The tobacco came in a white cotton bag, a cheap muslin, with a yellow drawstring.. The bags had to be “turned”. They were sewn inside out and people were paid at a piecework rate for turning them, Mother and her sister, Lizzie, and their mother, whom everyone called Tootsie, turned the bags. There was a little wire tool they used to get the job done. This was The Depression, y’all. And I suspect a lot of my readers may not have heard how hard things were.
So when Reynolds Metals, (think Reynolds Wrap) relocated to Richmond around 1940, Mother stood on line to apply for a secretarial job and was hired. She worked for a VP in the International Department, named Mr Zick, because she was fluent in Spanish and he needed a translator. She took Spanish at John Marshall High School. Imagine eighty years ago, one could do quite a lot with a high school diploma.
So she had this job, married my Dad. He went off to war and came back in one piece. Eventually she left work because of family demands. Mom and Dad had four children. I am number two.

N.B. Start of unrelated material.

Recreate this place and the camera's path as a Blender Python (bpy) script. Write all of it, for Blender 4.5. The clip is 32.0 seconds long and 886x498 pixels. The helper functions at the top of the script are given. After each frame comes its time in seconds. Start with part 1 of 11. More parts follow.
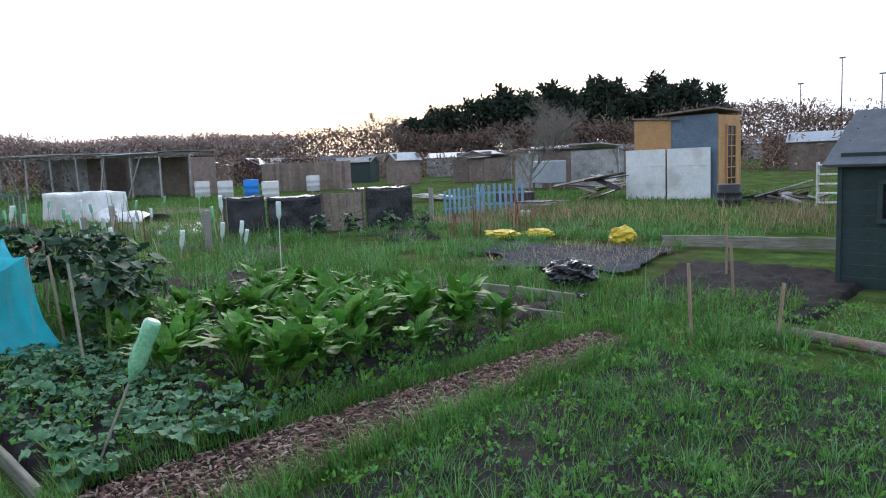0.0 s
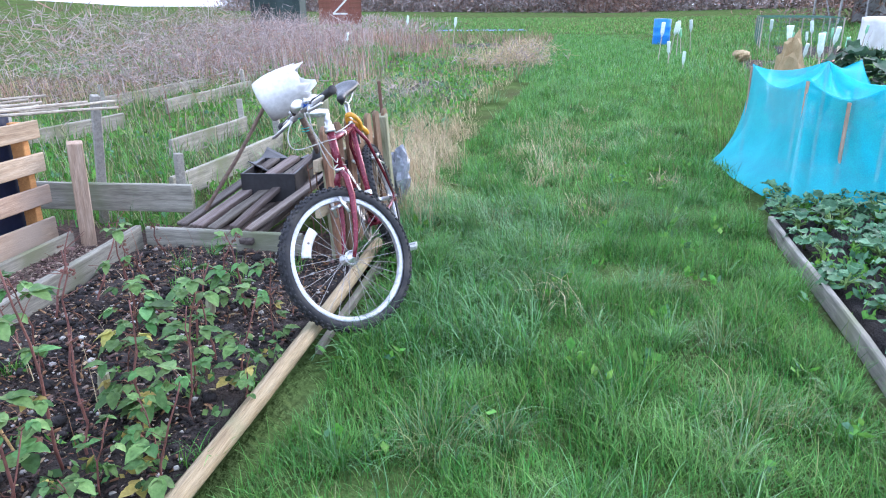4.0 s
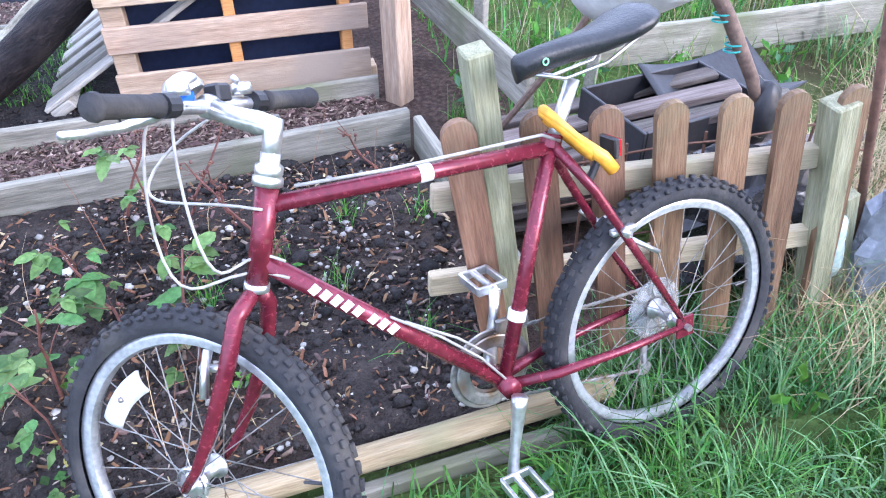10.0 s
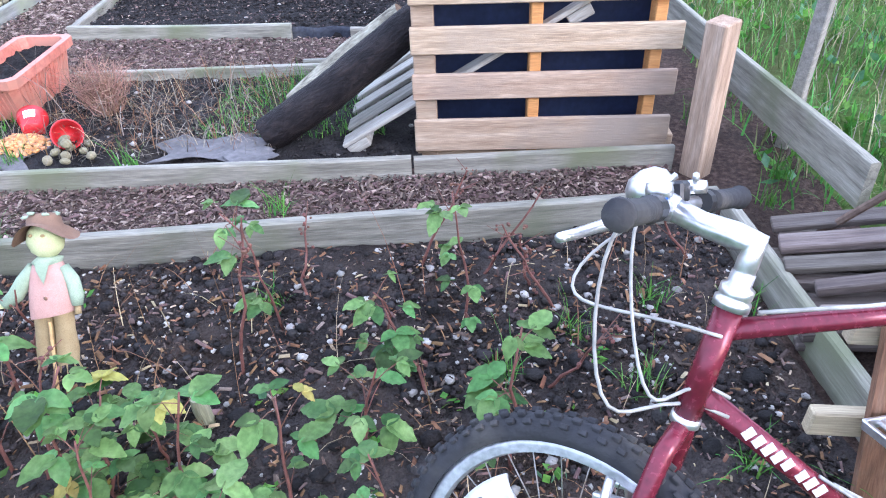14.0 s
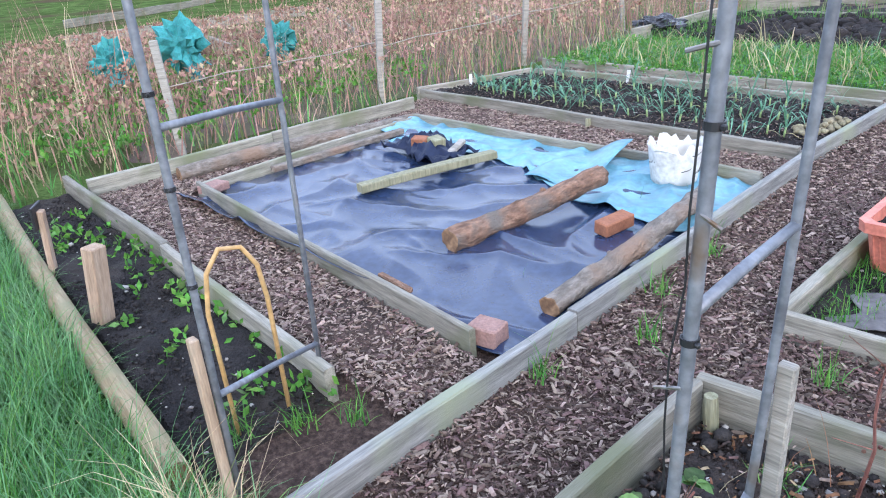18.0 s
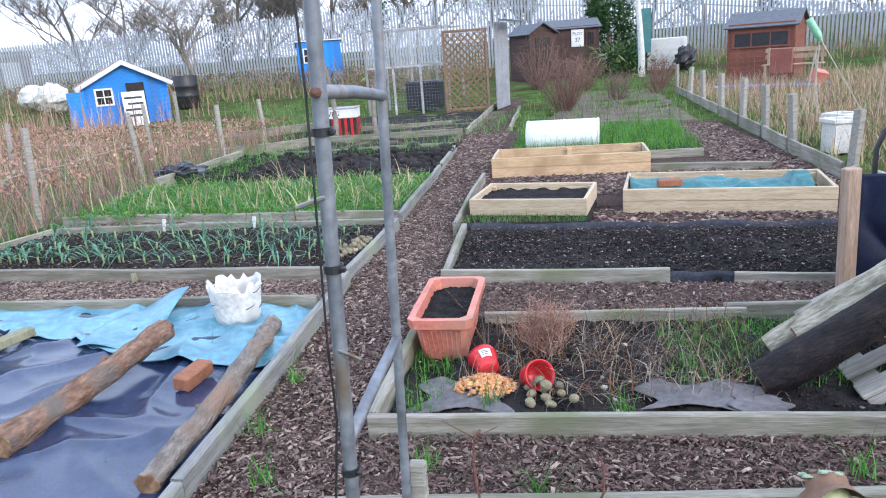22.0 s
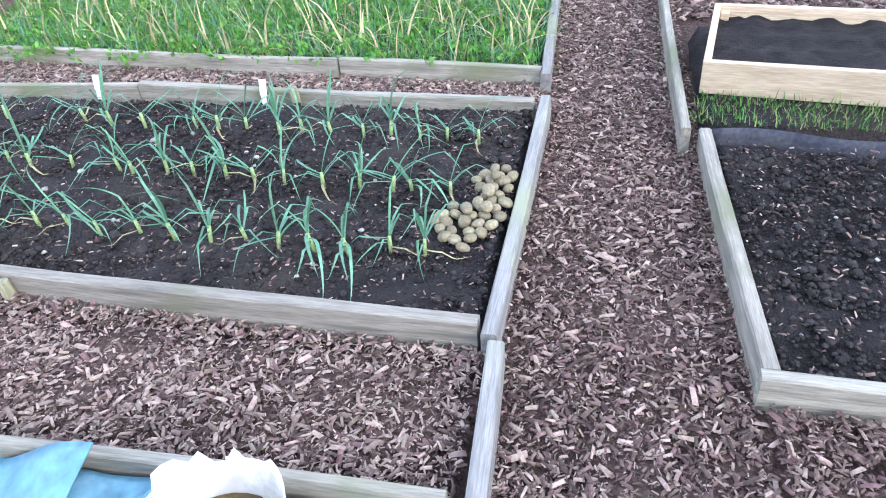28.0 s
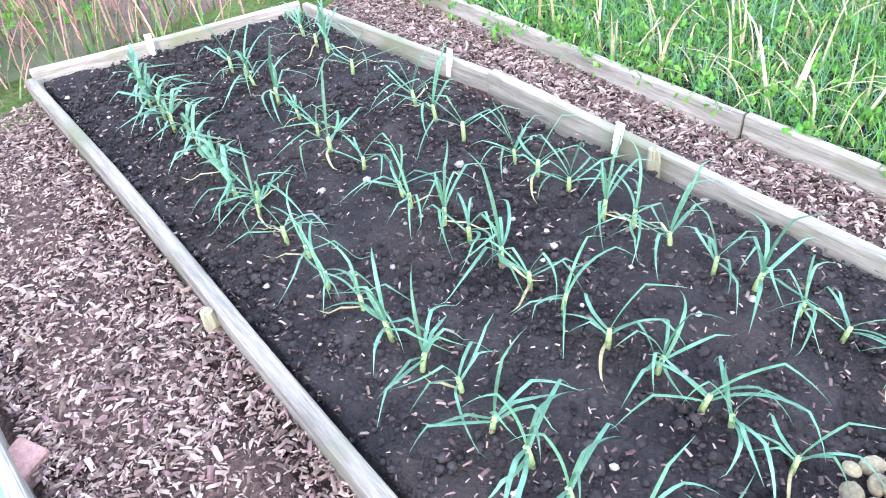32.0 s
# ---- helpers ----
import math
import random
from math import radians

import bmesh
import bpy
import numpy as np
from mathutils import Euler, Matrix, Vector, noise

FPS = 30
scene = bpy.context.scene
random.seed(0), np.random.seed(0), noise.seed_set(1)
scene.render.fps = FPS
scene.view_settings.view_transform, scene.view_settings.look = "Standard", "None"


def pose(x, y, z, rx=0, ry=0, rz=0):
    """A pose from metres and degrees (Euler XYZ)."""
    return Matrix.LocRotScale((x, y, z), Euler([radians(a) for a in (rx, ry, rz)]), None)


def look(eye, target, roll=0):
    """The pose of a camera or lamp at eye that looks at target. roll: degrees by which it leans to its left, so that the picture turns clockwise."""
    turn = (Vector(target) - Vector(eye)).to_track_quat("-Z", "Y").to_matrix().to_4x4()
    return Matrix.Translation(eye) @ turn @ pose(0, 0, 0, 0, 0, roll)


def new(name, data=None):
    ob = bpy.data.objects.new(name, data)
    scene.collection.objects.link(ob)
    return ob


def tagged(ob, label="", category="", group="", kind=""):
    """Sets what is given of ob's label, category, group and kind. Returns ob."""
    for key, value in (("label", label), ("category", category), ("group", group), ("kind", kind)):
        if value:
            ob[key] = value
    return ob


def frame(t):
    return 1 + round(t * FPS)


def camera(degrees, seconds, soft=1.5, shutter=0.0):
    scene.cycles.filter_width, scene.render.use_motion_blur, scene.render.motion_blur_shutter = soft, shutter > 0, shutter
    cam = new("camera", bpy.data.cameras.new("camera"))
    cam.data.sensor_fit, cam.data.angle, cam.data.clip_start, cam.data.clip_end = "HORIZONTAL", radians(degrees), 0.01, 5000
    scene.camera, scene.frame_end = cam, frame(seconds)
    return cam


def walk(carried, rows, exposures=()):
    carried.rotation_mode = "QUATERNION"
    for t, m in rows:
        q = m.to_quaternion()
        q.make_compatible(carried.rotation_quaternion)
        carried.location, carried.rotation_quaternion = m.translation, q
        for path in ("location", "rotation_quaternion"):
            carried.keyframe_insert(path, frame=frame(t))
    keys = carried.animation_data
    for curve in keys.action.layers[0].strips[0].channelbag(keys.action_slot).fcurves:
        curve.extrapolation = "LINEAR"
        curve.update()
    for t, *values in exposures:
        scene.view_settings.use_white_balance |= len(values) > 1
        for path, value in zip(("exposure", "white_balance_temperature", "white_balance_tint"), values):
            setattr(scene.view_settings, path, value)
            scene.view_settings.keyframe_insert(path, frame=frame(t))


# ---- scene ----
cam = camera(63.9, 32.0, 1.1)
PATH = [
    (0, (-2.579, -0.054, 1.469), (-1.159, -1.442, 1.228), -2.5),
    (0.5, (-2.568, -0.016, 1.47), (-0.999, -1.232, 1.221), -2.2),
    (1, (-2.568, -0.001, 1.465), (-0.906, -1.081, 1.193), -1.9),
    (1.5, (-2.59, -0.002, 1.461), (-0.847, -0.933, 1.149), -1.2),
    (2, (-2.489, 0.025, 1.445), (-0.665, -0.696, 1.053), -0.5),
    (2.5, (-2.282, 0.113, 1.417), (-0.388, -0.313, 0.938), -0.1),
    (3, (-2.077, 0.148, 1.385), (-0.152, 0.086, 0.848), -0.2),
    (3.5, (-1.792, 0.164, 1.407), (0.1, 0.398, 0.805), -0.3),
    (4, (-1.462, 0.231, 1.364), (0.382, 0.654, 0.716), -0.1),
    (4.5, (-1.106, 0.272, 1.352), (0.67, 0.841, 0.632), -0.4),
    (6.5, (0.298, 0.262, 1.399), (1.724, 1.364, 0.532), 1.0),
    (7, (0.609, 0.239, 1.414), (1.828, 1.473, 0.419), 2.4),
    (7.5, (0.908, 0.333, 1.389), (1.845, 1.66, 0.222), 2.7),
    (8, (1.151, 0.403, 1.419), (1.844, 1.809, 0.177), 1.6),
    (8.5, (1.363, 0.425, 1.446), (1.874, 1.878, 0.17), 0.6),
    (9, (1.449, 0.449, 1.463), (1.865, 1.934, 0.19), -0.2),
    (9.5, (1.463, 0.451, 1.454), (1.848, 1.95, 0.188), -0.4),
    (10, (1.467, 0.449, 1.455), (1.869, 1.947, 0.192), -0.2),
    (10.5, (1.477, 0.445, 1.455), (1.88, 1.926, 0.173), -0.1),
    (11, (1.479, 0.438, 1.449), (1.874, 1.903, 0.147), -0.6),
    (11.5, (1.491, 0.437, 1.44), (1.879, 1.883, 0.114), -0.9),
    (12, (1.505, 0.447, 1.434), (1.877, 1.892, 0.102), -1.0),
    (12.5, (1.501, 0.448, 1.435), (1.851, 1.951, 0.163), -1.3),
    (13, (1.453, 0.48, 1.43), (1.769, 2.058, 0.243), -1.3),
    (13.5, (1.296, 0.591, 1.447), (1.501, 2.235, 0.328), -0.9),
    (14, (1.103, 0.684, 1.452), (1.032, 2.31, 0.289), -2.1),
    (14.5, (0.958, 0.731, 1.438), (0.617, 2.282, 0.222), -3.3),
    (15, (0.858, 0.832, 1.41), (0.249, 2.26, 0.149), -4.0),
    (15.5, (0.741, 0.954, 1.353), (-0.102, 2.282, 0.117), -4.7),
    (17.5, (-0.222, 0.784, 1.324), (-1.695, 1.767, 0.395), -3.7),
    (18, (-0.38, 0.797, 1.391), (-1.766, 1.995, 0.589), -4.6),
    (18.5, (-0.469, 0.746, 1.418), (-1.587, 2.249, 0.718), -4.7),
    (19, (-0.431, 0.773, 1.441), (-1.186, 2.517, 0.818), -4.7),
    (19.5, (-0.412, 0.794, 1.431), (-0.839, 2.664, 0.864), -4.8),
    (20, (-0.39, 0.784, 1.423), (-0.619, 2.696, 0.884), -4.8),
    (20.5, (-0.39, 0.77, 1.413), (-0.538, 2.695, 0.894), -4.8),
    (21, (-0.384, 0.764, 1.412), (-0.548, 2.696, 0.92), -4.9),
    (21.5, (-0.418, 0.756, 1.416), (-0.66, 2.68, 0.925), -4.8),
    (22, (-0.462, 0.741, 1.423), (-0.835, 2.633, 0.891), -4.3),
    (22.5, (-0.525, 0.746, 1.418), (-1.057, 2.574, 0.804), -4.2),
    (23, (-0.653, 0.826, 1.383), (-1.331, 2.553, 0.636), -4.2),
    (23.5, (-0.861, 0.984, 1.355), (-1.605, 2.618, 0.474), -4.9),
    (24, (-1.154, 1.146, 1.279), (-1.859, 2.745, 0.306), -5.3),
    (24.5, (-1.349, 1.344, 1.26), (-1.853, 2.976, 0.22), -5.2),
    (25, (-1.417, 1.666, 1.228), (-1.601, 3.345, 0.157), -5.3),
    (25.5, (-1.399, 1.978, 1.261), (-1.229, 3.669, 0.206), -5.0),
    (27.5, (-1.603, 3.304, 1.369), (-1.82, 4.95, 0.253), -4.1),
    (28, (-1.691, 3.637, 1.396), (-2.124, 5.184, 0.204), -5.4),
    (28.5, (-1.714, 3.975, 1.418), (-2.31, 5.429, 0.18), -6.3),
    (29, (-1.782, 4.256, 1.387), (-2.538, 5.586, 0.1), -6.8),
    (29.5, (-1.878, 4.528, 1.384), (-2.765, 5.72, 0.045), -6.6),
    (30, (-1.891, 4.67, 1.387), (-2.921, 5.71, 0.025), -6.7),
    (30.5, (-1.874, 4.739, 1.406), (-3.014, 5.697, 0.071), -7.1),
    (31, (-1.925, 4.716, 1.407), (-3.123, 5.651, 0.107), -7.4),
    (31.5, (-1.953, 4.702, 1.403), (-3.172, 5.617, 0.108), -7.2),
    (32, (-1.977, 4.7, 1.4), (-3.218, 5.597, 0.113), -7.1),
]
EXPOSURES = [(0, 0.6, 6500, 10), (1, 0.15, 6500, 10), (2, 0.3, 6500, 10), (2.5, 0.95, 6400, 10), (3.0, 1.45, 6250, 12), (3.5, 1.66, 6100, 15), (4.5, 1.8, 5900, 19), (7, 1.72, 5850, 23), (8, 1.92, 5850, 22), (9, 2.1, 5850, 21), (13, 2.2, 5850, 20), (14, 1.92, 5850, 18), (15, 2.2, 5850, 18), (15.5, 2.25, 5850, 18), (17.5, 1.85, 6000, 14), (18.0, 1.5, 6050, 14), (18.6, 1.2, 6050, 12), (20.5, 1.35, 6150, 12), (22.5, 1.3, 6250, 13), (23.5, 1.15, 6150, 11), (25, 1.1, 6050, 12), (27.5, 1.8, 6100, 15), (29, 2.05, 6150, 16), (30, 2.1, 6150, 17), (31, 2.4, 6150, 19), (32, 2.48, 6150, 20)]
walk(cam, [(t, look(eye, target, roll)) for t, eye, target, roll in PATH], EXPOSURES)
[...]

Mother sang in the choir, taught Sunday School at Third Presbyterian Church. She would tell us that her neighbors on one side were Catholics, the Carrols, and on the other were Orthodox Jews, the Cohens. I have not vetted my mother’s recollections for accuracy, but her point was about getting along with others who aren’t like you.
And she made friends with African Americans, or as she respectfully called them “Colored People”. It wasn’t hard, we found, when we went about making friends. Our high school integrated in the Sixties and we made friends with the African-American kids. She and my father welcomed them into our home. In a way, it wasn’t a big deal. In another way, these simple acts of friendship and hospitality were revolutionary.
So the family is getting together to celebrate The Fourth and to remember Marian Maude ( cool name, huh?) on her birthday.
Between now and 1:00 PM, I hope to get in some more sleep. My surviving siblings (sister, younger brother) will be at the party. (My elder brother died in 2014). My sons, daughter-in-law, nephews, niece, her husband and great niece will be there too.
There will be food, general cuteness from my great niece, age 3, and fun.